From the comfort of my armchair, it seems as though handing in a likeable romp would have been a breeze, but somehow Tomb Raider is just tired. The sets, the extras, the score, all lumbering across 122 uninspired minutes. Not brave enough to be pulpy, not smart enough to be taken seriously, this movie has no sense of self. It’s all so vacuous, I’m not even mad. I’m weirdly in awe. Did no one want to fight for this movie? Was there simply an insurmountable lousy script at the core? Is it mired in thousands of references to the game I just don’t get? I’ll never know, but the final product is fit to be rolled out on a gurney. And these no goodniks even have the audacity to setup a sequel! Lord, grant me the hubris.

Who are these movies for? Bruh, for true, I do not know. The first game installment came out in 1996 and birthed two films with Angelina Jolie released in 2001 and 2003. Where these did yield some financial success, I don’t recall anyone just loving them, lost on both critics and fans. Over the ensuing years, the Jolie helmed Tomb Raiderfilm never took on cult status, nor cracked the regular orbit of Sunday afternoon cable television filler. So, again, who is this for? I know you can roll out the nostalgia trough and people will choke down even the paltriest fare, but who was clamoring for this film? I have to know! 

If there was anything this film accomplished, it made me appreciate Wrinkle in Time more? So, I was supposed to write a review for Wrinkle last week (downcast eye emoji).
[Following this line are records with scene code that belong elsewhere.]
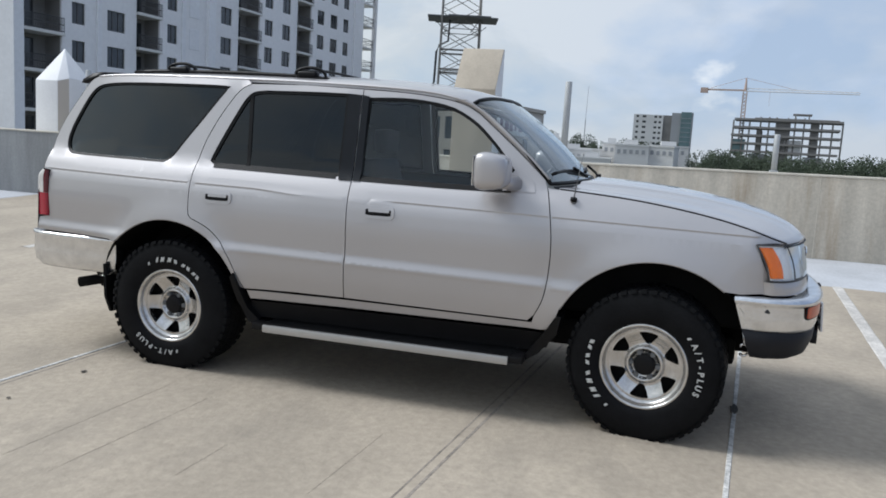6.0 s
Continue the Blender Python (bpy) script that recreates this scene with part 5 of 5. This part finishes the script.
for k, (x0, x1, zz) in enumerate(((8.6, 13.2, 8.35), (11.8, 16.8, 8.75), (16.6, 21.6, 8.4))):
    bm = bmesh.new()
    for x in np.linspace(x0, x1, 4):
        for y in (0.6, 2.4):
            box(bm, x - 0.06, y - 0.06, HZ + 0.1, x + 0.06, y + 0.06, zz)
    for y in (0.5, 1.1, 1.7, 2.3):
        box(bm, x0 - 0.3, y, zz, x1 + 0.3, y + 0.12, zz + 0.2)
    box(bm, x0 - 0.55, 0.2, zz + 0.21, x1 + 0.55, 2.8, zz + 0.36, 0.05, 1)
    part("pergola", bm, M_STEEL, hotel)
bm = bmesh.new()
for x in np.arange(5.8, 22.0, 1.2):
    box(bm, x, -0.2, HZ + 0.15, x + 0.05, -0.15, HZ + 1.0)
box(bm, 5.8, -0.2, HZ + 0.95, 22.0, -0.15, HZ + 1.03)
part("roof_railing", bm, M_STEEL, hotel)
# its west wing, seen along its side
wing_m = hotel.matrix_world.inverted() @ pose(32.2, 107.0, 0, 0, 0, -87.3)
wins = []
for z in (-1.7, 0.55, 2.8):
    for k, a in enumerate(np.arange(0.7, 20.4, 1.24)):
        wide = 1.0 if k % 5 == 2 else 0.5
        wins.append((a, a + wide, z + (0.15 if wide > 0.9 else 0.45), z + 2.0))
bm = bmesh.new()
facade(bm, 0, 21.5, -16, 6.1, wins, 0.3)
o = part("wall", bm, M_LOWB, hotel)
o.matrix_local = wing_m
wm2 = {0.5: window_mesh("window", 0.5, 1.55, M_PANE, M_FRAME, 0, 0.2), 1.0: window_mesh("window", 1.0, 1.85, M_PANE, M_FRAME, 1, 0.28)}
for a, b, c, d_ in wins:
    window(wm2[round(b - a, 1)], hotel, wing_m @ Matrix.Translation(((a + b) / 2, 0, c)))
    if b - a > 0.9:
        o = part("balcony_slab", boxed(a - 0.15, -0.35, c - 0.14, b + 0.15, -0.003, c - 0.02), M_SLAB, hotel)
        o.matrix_local = wing_m
# again the shade-darkened colour behind the wing's windows
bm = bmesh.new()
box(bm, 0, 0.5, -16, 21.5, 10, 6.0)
o = part("inner_wall", bm, M_RECESS_SHADE, hotel)
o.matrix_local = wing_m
bm = bmesh.new()
box(bm, -0.3, -0.5, 6.1, 21.5, 10, 6.5)
box(bm, -0.3, -0.3, 3.05, 21.5, -0.002, 3.25)
box(bm, 2.5, 0.0, 6.5, 13.0, 9, 7.4)
box(bm, 2.2, -0.3, 7.4, 13.3, 9.2, 7.7)
o = part("wing_roof", bm, M_SLAB, hotel)
o.matrix_local = wing_m

# ochre office with blue-grey panes, and its grey flank
office = thing("ochre_office", "ochre office block with bands of blue-grey panes", "building", (61.4, 25.4, 0), -100.5)
OL = 11.5
ops = []
for z in (-8.2, -4.6, -1.0, 1.75):
    for a, b in ((0.45, 3.6), (4.0, 7.25), (7.65, 10.9)):
        ops.append((a, b, z, z + 1.9))
bm = bmesh.new()
facade(bm, 0, OL, -16, 4.75, ops, 0.15)
part("wall", bm, M_BROWN, office)
bm = bmesh.new()
box(bm, 0, 0.5, -16, OL, 14, 4.7)
part("flank", bm, M_BROWNGREY, office)
for a, b, c, d_ in ops:
    k = round(b - a, 2)
    if ("o", k) not in me_cache:
        me_cache["o", k] = window_mesh("window", k, 1.9, M_BLUEPANE, M_BROWNGREY, 0, 0.10)
    window(me_cache["o", k], office, Matrix.Translation(((a + b) / 2, 0, c)))
bm = bmesh.new()
box(bm, -0.1, -0.15, 4.72, OL + 0.15, 14.1, 5.05)
part("roof_edge", bm, M_BROWNGREY, office)
for y0, y1 in ((3.6, 4.6), (8.6, 9.6)):
    bm = bmesh.new()
    box(bm, OL, y0, -16, OL + 0.12, y1, 2.2)
    part("flank_strip", bm, M_FARDARK, office)
bm = bmesh.new()
box(bm, OL, 2.0, 2.4, OL + 0.10, 13.0, 4.2)
part("flank_panel", bm, M_SLAB, office)
for k in range(9):
    y0 = 2.6 + 1.12 * k
    part("sign_bar", boxed(OL + 0.101, y0, 2.75 + 0.1 * (k % 2), OL + 0.14, y0 + 0.55 + 0.3 * ((k * 5) % 3) / 2, 3.75), M_SIGN, office)

# lattice mast
mast = thing("lattice_mast", "grey steel lattice mast with a round platform", "mast", (96.0, 26.4, 0), 15)
bm = bmesh.new()
H0, H1 = -16.0, 40.0


def leg(i, z):
    s = 2.55 - 0.012 * (z - 5)
    return (s * (1, -1, -1, 1)[i % 4], s * (1, 1, -1, -1)[i % 4], z)


for i in range(4):
    tube(bm, [leg(i, H0), leg(i, H1)], 0.11, 6)
zs = np.arange(0.0, 32.0, 2.6)
for k in range(len(zs) - 1):
    for i in range(4):
        a, b, c, d_ = leg(i, zs[k]), leg(i + 1, zs[k + 1]), leg(i + 1, zs[k]), leg(i, zs[k + 1])
        tube(bm, [a, b], 0.05, 4)
        tube(bm, [c, d_], 0.05, 4)
        if k % 2:
            tube(bm, [d_, b], 0.05, 4)
part("lattice", bm, M_MAST, mast)
bm = bmesh.new()
for x0, y0, x1, y1, z in ((-5.3, -3.6, -1.6, 1.6, 16.7), (-2.4, -4.6, 2.4, 4.2, 17.0), (1.8, -1.6, 5.3, 3.4, 17.3)):
    box(bm, x0, y0, z, x1, y1, z + 0.16)
part("platform", bm, M_STEEL, mast)
for a in np.linspace(0.6, 2 * math.pi + 0.6, 5)[:-1]:
    bm = bmesh.new()
    tube(bm, [(2.2 * math.cos(a), 2.2 * math.sin(a), 15.3), (4.0 * math.cos(a), 4.0 * math.sin(a), 16.6)], 0.05, 5)
    part("platform_strut", bm, M_STEEL, mast)
for z in (10.6, 13.0):
    bm = bmesh.new()
    for i in range(4):
        tube(bm, [leg(i, z), leg(i + 1, z)], 0.13, 6)
    part("ring_beam", bm, M_MAST, mast)
bm = bmesh.new()
tube(bm, [(-1.0, 1.4, 17), (-1.0, 1.5, 14.2), (-1.2, 2.6, 13.6), (-1.2, 2.9, 12.8), (-1.2, 3.0, 9.0), (-1.2, 3.4, 8.45), (-1.2, 11.0, 8.2)], 0.15, 6)
part("feeder_pipe", bm, M_STEEL, mast, smooth=True)

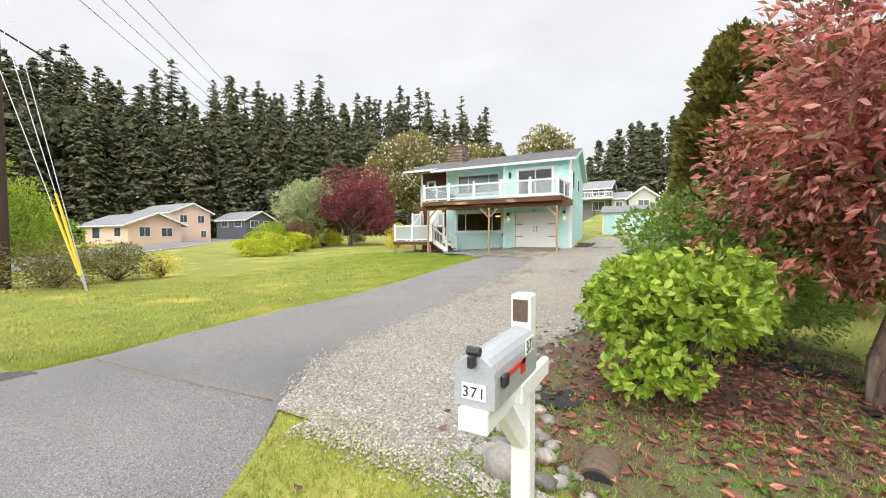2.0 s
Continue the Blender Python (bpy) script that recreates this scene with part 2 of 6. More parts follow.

In the end, it turned out to be a 759-word screed against white supremacy. Nobody wants that, so it was relegated to the robust personal archive. Where Wrinkle in Time was a deeply (deeeeeeeeply) flawed vessel for its message, it swung big—a burden Tomb Raider wouldn't dare take on. 

Wrinkle put its big, stupid heart out there, and Tomb Raider is almost catatonic. But as of right now, that damnable Tomatoery has Tomb Raider scored higher. I won’t ascend the soapbox with tinfoil hat askance to explain the real reasons for this disparity, but my goodness... Our expectations and perceptions are utterly fuckered when a crappy, yet well-meaning film (with occasional transcendent moments) gets dogged for daring to try, while Tomb Raider gets a wider berth for its relentless pursuit of mediocrity.

So, in the spirit of the film I’m really going to phone in this concluding paragraph. Tomb Raider opens today and runs two hours and two minutes. I hope Alicia Vikander can skirt the wreckage and at least land a Marvel franchise. The end.